Task directions ▸ Only the lines starting at the one with "Continue the Blender" and ending at the one with "return m.done(col, m.add(0.55, m.mul(white, 0.22)), 0.0, 0.24)" should be copied, exactly and with both ends kept.

Data lines ▸
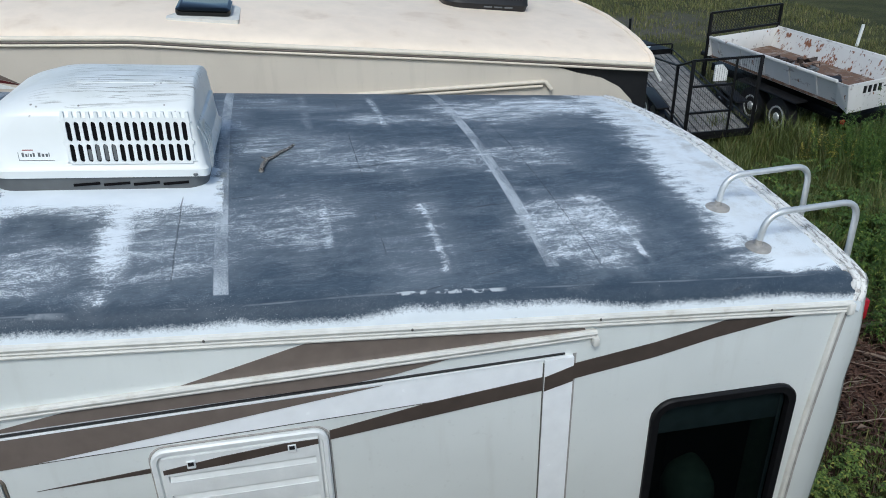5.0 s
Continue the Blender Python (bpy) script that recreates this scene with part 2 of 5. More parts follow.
    col = m.mix(m.mul(m.mul(m.step(x, -1.20, -1.17), m.step(x, -1.13, -1.17)), m.mul(m.step(m.noise(24, 4), 0.48, 0.62), m.mul(m.band(y, 0.95, 0.2, 0.2), 0.35))), col, (0.30, 0.29, 0.20))
    col = m.mix(m.mul(hair, 0.6), col, (0.035, 0.04, 0.05))
    m.bump(m.add(m.mul(fine, 0.5), m.mul(streak, 0.5)), 0.15, 0.004)
    return m.done(col, m.add(0.55, m.mul(white, 0.22)), 0.0, 0.24)


def own_roof_coating():
    """White coating with grey scuffs, fine black specks and a worn dark patch at the rim."""
    m = Mat("scuffed white roof coating")
    x, y, z = m.xyz()
    rim = m.sub(m.sub(-1.174, m.mul(x, 0.102)), y)     # metres in from the rim
    big = m.noise(3.0, 4)
    fine = m.noise(240.0, 2)
    mott = m.noise(70.0, 5, None, 0.7)
    # foot-dragged scuffs, all one way: soft drags and comet-shaped marks, dark at one end
    drag = m.noise(24.0, 4, m.vec((0.30, 1.35, 1), 19), 0.6)
    where = m.step(m.add(m.mul(x, 0.55), m.mul(m.noise(3.2, 3), 0.9)), 0.10, 0.55)
    mud = m.mul(m.step(m.add(drag, m.add(m.mul(m.sub(mott, 0.5), 0.35), m.mul(m.sub(fine, 0.5), 0.7))), 0.56, 0.80), m.mul(where, m.step(rim, 0.05, 0.12)))
    c, s = math.cos(radians(18)), math.sin(radians(18))
    shaken = m.mul(m.sub(m.noise(30, 4, None, 0.65), 0.5), 0.030)
    along, across = m.add(m.mul(x, c), m.mul(y, s)), m.add(shaken, m.sub(m.mul(y, c), m.mul(x, s)))
    dash = None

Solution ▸
Continue the Blender Python (bpy) script that recreates this scene with part 2 of 5. More parts follow.
    col = m.mix(m.mul(m.mul(m.step(x, -1.20, -1.17), m.step(x, -1.13, -1.17)), m.mul(m.step(m.noise(24, 4), 0.48, 0.62), m.mul(m.band(y, 0.95, 0.2, 0.2), 0.35))), col, (0.30, 0.29, 0.20))
    col = m.mix(m.mul(hair, 0.6), col, (0.035, 0.04, 0.05))
    m.bump(m.add(m.mul(fine, 0.5), m.mul(streak, 0.5)), 0.15, 0.004)
    return m.done(col, m.add(0.55, m.mul(white, 0.22)), 0.0, 0.24)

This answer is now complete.